What you will do:
In your copy, include every line of the listing below exactly but none of the pictures.
[START]
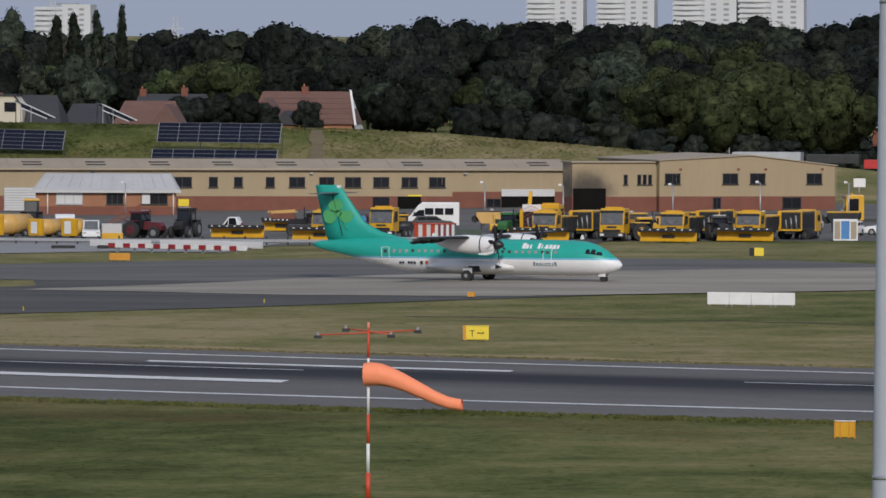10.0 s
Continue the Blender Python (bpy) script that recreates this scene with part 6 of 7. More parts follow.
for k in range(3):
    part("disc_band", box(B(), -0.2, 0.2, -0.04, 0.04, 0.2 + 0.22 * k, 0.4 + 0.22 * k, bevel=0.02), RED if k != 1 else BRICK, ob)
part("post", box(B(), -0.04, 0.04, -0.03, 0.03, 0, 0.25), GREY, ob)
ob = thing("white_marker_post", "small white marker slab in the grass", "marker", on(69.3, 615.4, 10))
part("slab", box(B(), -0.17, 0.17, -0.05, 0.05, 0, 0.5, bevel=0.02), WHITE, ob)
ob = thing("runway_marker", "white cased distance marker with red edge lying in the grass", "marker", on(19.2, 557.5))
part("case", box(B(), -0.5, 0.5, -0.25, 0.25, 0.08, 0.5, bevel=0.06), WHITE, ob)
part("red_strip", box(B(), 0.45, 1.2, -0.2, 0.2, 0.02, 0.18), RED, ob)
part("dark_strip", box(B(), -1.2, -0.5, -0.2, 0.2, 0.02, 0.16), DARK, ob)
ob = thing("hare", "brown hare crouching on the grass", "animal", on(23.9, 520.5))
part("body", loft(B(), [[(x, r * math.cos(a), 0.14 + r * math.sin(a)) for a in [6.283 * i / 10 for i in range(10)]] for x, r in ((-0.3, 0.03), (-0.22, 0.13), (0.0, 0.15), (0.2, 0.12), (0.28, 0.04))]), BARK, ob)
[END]
Result for this task:
10.0 s
Continue the Blender Python (bpy) script that recreates this scene with part 6 of 7. More parts follow.
for k in range(3):
    part("disc_band", box(B(), -0.2, 0.2, -0.04, 0.04, 0.2 + 0.22 * k, 0.4 + 0.22 * k, bevel=0.02), RED if k != 1 else BRICK, ob)
part("post", box(B(), -0.04, 0.04, -0.03, 0.03, 0, 0.25), GREY, ob)
ob = thing("white_marker_post", "small white marker slab in the grass", "marker", on(69.3, 615.4, 10))
part("slab", box(B(), -0.17, 0.17, -0.05, 0.05, 0, 0.5, bevel=0.02), WHITE, ob)
ob = thing("runway_marker", "white cased distance marker with red edge lying in the grass", "marker", on(19.2, 557.5))
part("case", box(B(), -0.5, 0.5, -0.25, 0.25, 0.08, 0.5, bevel=0.06), WHITE, ob)
part("red_strip", box(B(), 0.45, 1.2, -0.2, 0.2, 0.02, 0.18), RED, ob)
part("dark_strip", box(B(), -1.2, -0.5, -0.2, 0.2, 0.02, 0.16), DARK, ob)
ob = thing("hare", "brown hare crouching on the grass", "animal", on(23.9, 520.5))
part("body", loft(B(), [[(x, r * math.cos(a), 0.14 + r * math.sin(a)) for a in [6.283 * i / 10 for i in range(10)]] for x, r in ((-0.3, 0.03), (-0.22, 0.13), (0.0, 0.15), (0.2, 0.12), (0.28, 0.04))]), BARK, ob)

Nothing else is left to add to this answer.